▶ DIRECTIVE:
Select, from the material below, each line with "name" in it.

_____

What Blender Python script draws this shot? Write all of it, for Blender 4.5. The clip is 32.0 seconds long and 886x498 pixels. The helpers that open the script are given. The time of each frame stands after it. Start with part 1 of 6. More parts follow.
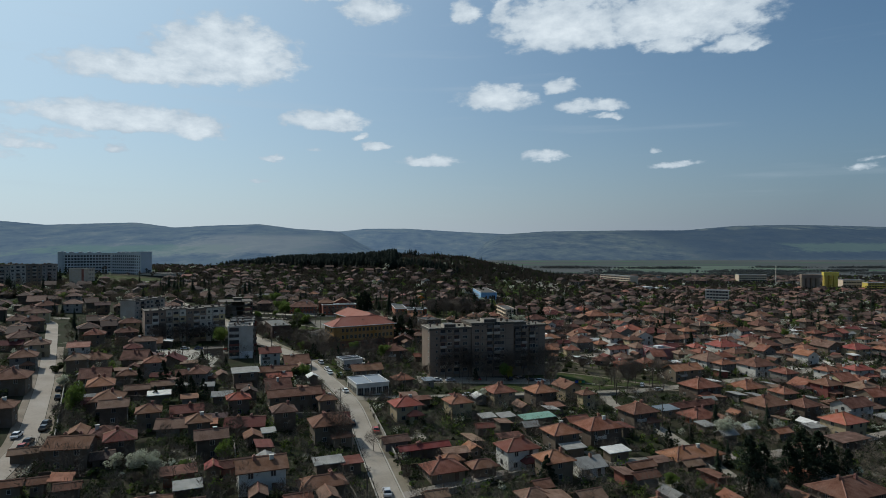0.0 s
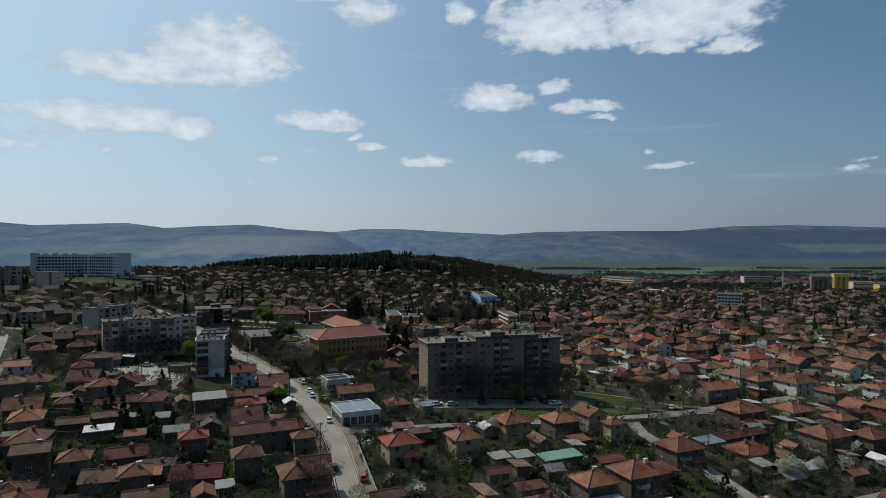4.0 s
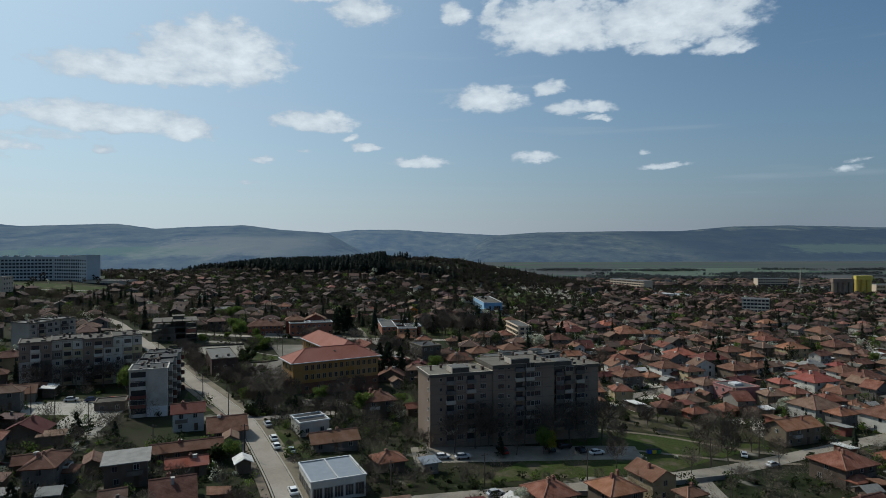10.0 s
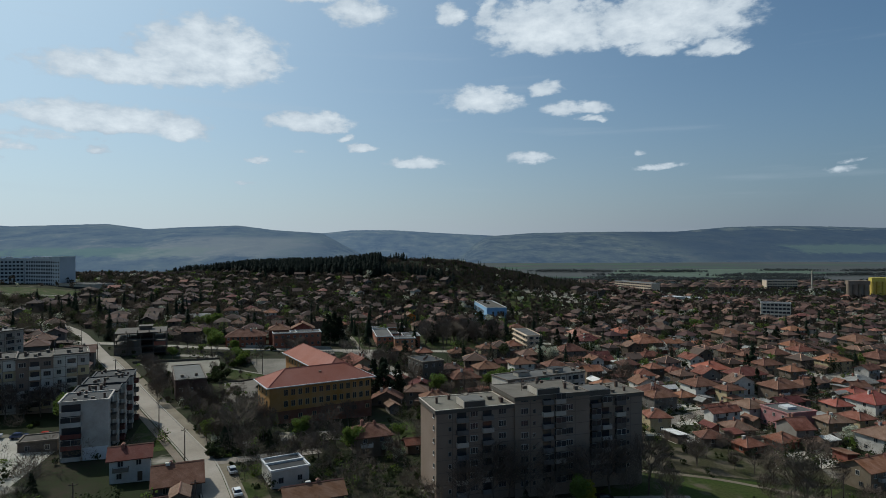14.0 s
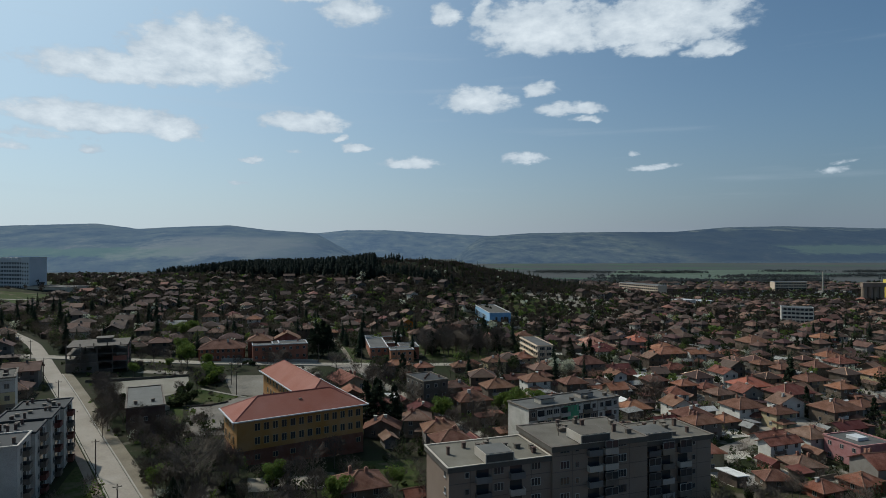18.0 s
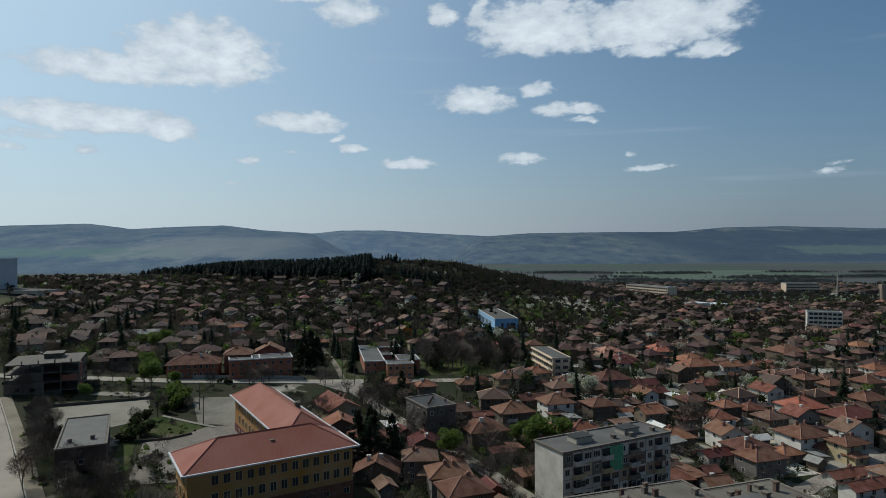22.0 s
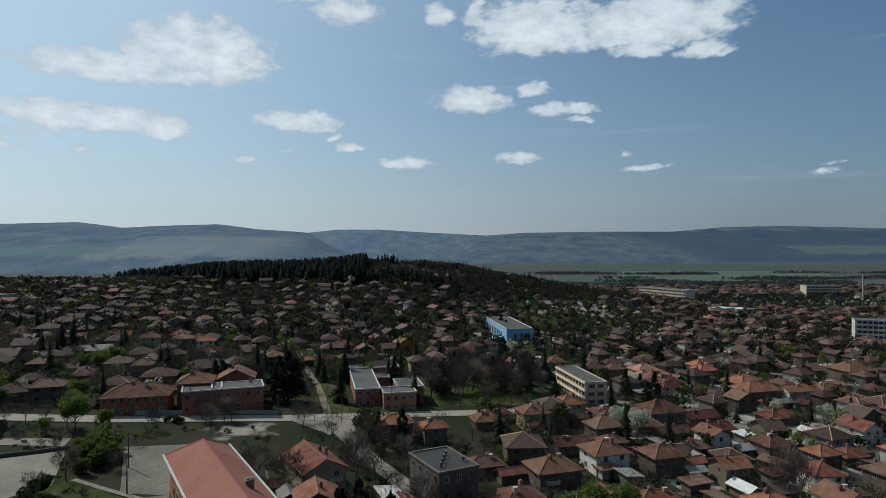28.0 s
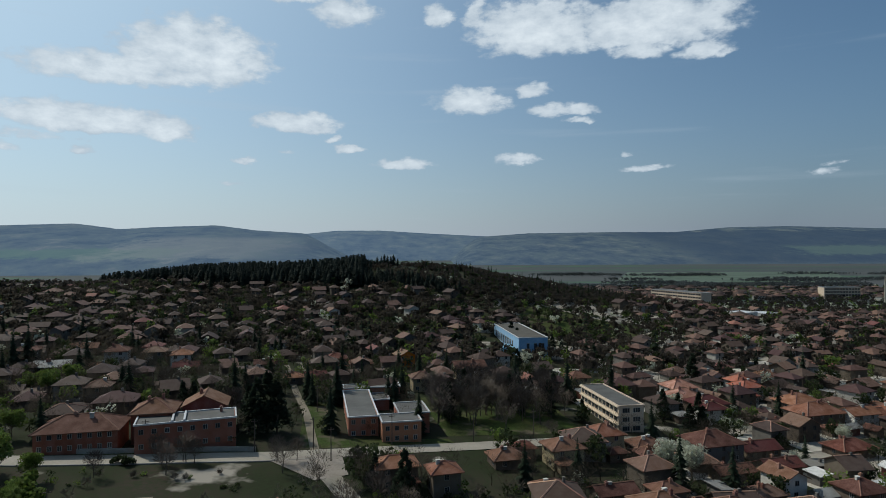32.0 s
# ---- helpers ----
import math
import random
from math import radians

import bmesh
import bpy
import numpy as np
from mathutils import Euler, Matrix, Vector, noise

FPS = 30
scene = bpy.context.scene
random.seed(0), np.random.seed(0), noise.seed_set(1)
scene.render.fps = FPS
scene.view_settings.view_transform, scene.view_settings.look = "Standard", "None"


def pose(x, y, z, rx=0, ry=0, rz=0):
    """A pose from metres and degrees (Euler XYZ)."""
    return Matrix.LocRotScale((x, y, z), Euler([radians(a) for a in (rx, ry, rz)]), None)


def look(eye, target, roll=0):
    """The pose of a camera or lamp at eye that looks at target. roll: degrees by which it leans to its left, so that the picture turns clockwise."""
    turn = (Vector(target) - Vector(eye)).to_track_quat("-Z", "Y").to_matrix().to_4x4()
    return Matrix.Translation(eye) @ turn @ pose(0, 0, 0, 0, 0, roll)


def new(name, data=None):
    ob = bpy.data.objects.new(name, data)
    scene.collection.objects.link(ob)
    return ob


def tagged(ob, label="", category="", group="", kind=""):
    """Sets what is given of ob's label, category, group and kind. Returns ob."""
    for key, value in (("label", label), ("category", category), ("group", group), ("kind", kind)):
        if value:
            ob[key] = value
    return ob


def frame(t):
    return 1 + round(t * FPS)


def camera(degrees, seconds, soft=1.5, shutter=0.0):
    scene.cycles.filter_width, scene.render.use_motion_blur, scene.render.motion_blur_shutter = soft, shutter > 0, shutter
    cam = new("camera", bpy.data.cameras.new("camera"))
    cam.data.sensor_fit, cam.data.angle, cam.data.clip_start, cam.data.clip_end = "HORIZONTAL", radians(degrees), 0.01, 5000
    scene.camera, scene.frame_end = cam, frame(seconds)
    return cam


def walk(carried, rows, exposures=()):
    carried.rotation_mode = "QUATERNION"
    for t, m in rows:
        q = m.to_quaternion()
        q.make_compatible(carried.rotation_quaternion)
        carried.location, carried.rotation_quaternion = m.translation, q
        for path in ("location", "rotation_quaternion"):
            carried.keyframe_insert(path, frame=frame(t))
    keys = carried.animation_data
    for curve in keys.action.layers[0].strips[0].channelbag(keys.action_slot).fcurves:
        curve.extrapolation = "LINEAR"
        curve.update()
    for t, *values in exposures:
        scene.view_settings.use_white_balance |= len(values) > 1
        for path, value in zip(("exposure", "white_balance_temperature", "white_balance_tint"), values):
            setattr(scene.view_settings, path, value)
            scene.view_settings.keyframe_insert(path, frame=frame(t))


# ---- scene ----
cam = camera(70.78, 32.0, soft=0.8)
PATH = [
    (0, (-0.146, 0.000, 57.297), (5.678, 99.826, 56.402), 0.053),
    (1, (-0.150, 9.102, 57.428), (5.855, 108.918, 56.564), 0.059),
    (2, (-0.142, 18.114, 57.531), (6.056, 117.918, 56.683), 0.062),
    (3, (-0.152, 27.105, 57.607), (6.239, 126.897, 56.782), 0.046),
    (3.5, (-0.145, 31.623, 57.637), (6.377, 131.407, 56.821), 0.034),
    (5.5, (0.022, 49.794, 57.540), (6.987, 149.549, 56.772), 0.015),
    (6, (0.052, 54.316, 57.531), (7.078, 154.066, 56.772), -0.030),
    (7, (0.239, 63.429, 57.534), (7.467, 163.165, 56.822), -0.060),
    (8, (0.362, 72.500, 57.532), (7.673, 172.230, 56.836), -0.047),
    (9, (0.388, 81.589, 57.544), (7.646, 181.323, 56.862), -0.034),
    (10, (0.416, 90.773, 57.590), (7.764, 190.501, 56.908), -0.036),
    (11, (0.373, 100.033, 57.667), (7.886, 199.748, 56.999), -0.038),
    (12, (0.288, 109.291, 57.727), (7.961, 208.994, 57.083), -0.039),
    (13, (0.159, 118.539, 57.749), (7.984, 218.230, 57.136), -0.043),
    (14, (0.031, 127.716, 57.695), (8.080, 227.389, 57.101), -0.046),
    (14.5, (-0.038, 132.273, 57.659), (8.112, 231.939, 57.079), -0.040),
    (16.5, (-0.430, 150.224, 57.559), (8.137, 249.855, 57.025), -0.070),
    (17, (-0.470, 154.668, 57.576), (8.235, 254.287, 57.028), -0.044),
    (18, (-0.474, 163.537, 57.630), (8.443, 263.137, 57.077), 0.006),
    (19, (-0.387, 172.340, 57.652), (8.659, 271.929, 57.109), 0.005),
    (20, (-0.249, 181.037, 57.609), (8.941, 280.613, 57.096), -0.015),
    (21, (-0.295, 189.766, 57.526), (9.002, 289.332, 57.007), -0.042),
    (22, (-0.251, 198.711, 57.477), (9.153, 298.267, 56.973), -0.029),
    (23, (-0.172, 207.619, 57.475), (9.334, 307.165, 56.945), 0.016),
    (24, (-0.196, 216.296, 57.541), (9.362, 315.837, 56.977), 0.095),
    (25, (-0.227, 224.828, 57.656), (9.451, 324.357, 57.057), 0.135),
    (25.5, (-0.243, 229.071, 57.712), (9.493, 328.594, 57.104), 0.140),
    (27.5, (-0.066, 245.940, 57.653), (9.874, 345.443, 57.050), 0.074),
    (28, (-0.035, 250.159, 57.616), (9.938, 349.659, 57.025), 0.054),
    (29, (0.093, 258.621, 57.550), (10.169, 358.111, 57.001), 0.018),
    (30, (0.278, 267.127, 57.481), (10.411, 366.611, 56.962), -0.014),
    (31, (0.427, 275.768, 57.404), (10.467, 375.262, 56.922), -0.040),
    (32, (0.608, 284.488, 57.332), (10.596, 383.987, 56.903), -0.054),
]
walk(cam, [(t, look(eye, target, roll)) for t, eye, target, roll in PATH], exposures=[(0, -0.1, 5880, 5), (32, -0.1, 5880, 5)])

# ---------------------------------------------------------------- world, sun
SUN_AZ, SUN_EL = -50.0, 46.0  # degrees, from +y towards +x, and up
world = bpy.data.worlds.new("sky")
scene.world = world
world.use_nodes = True
wn, wl = world.node_tree.nodes, world.node_tree.links
wn.clear()


def wmath(op, a, b=None, c=None):
    n = wn.new("ShaderNodeMath")
    n.operation = op
    for i, v in enumerate((a, b, c)):
        if v is None:
            continue
        if isinstance(v, (int, float)):
            n.inputs[i].default_value = v
        else:
            wl.new(v, n.inputs[i])
    return n.outputs[0]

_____

▶ TASK OUTPUT:
def new(name, data=None):
    ob = bpy.data.objects.new(name, data)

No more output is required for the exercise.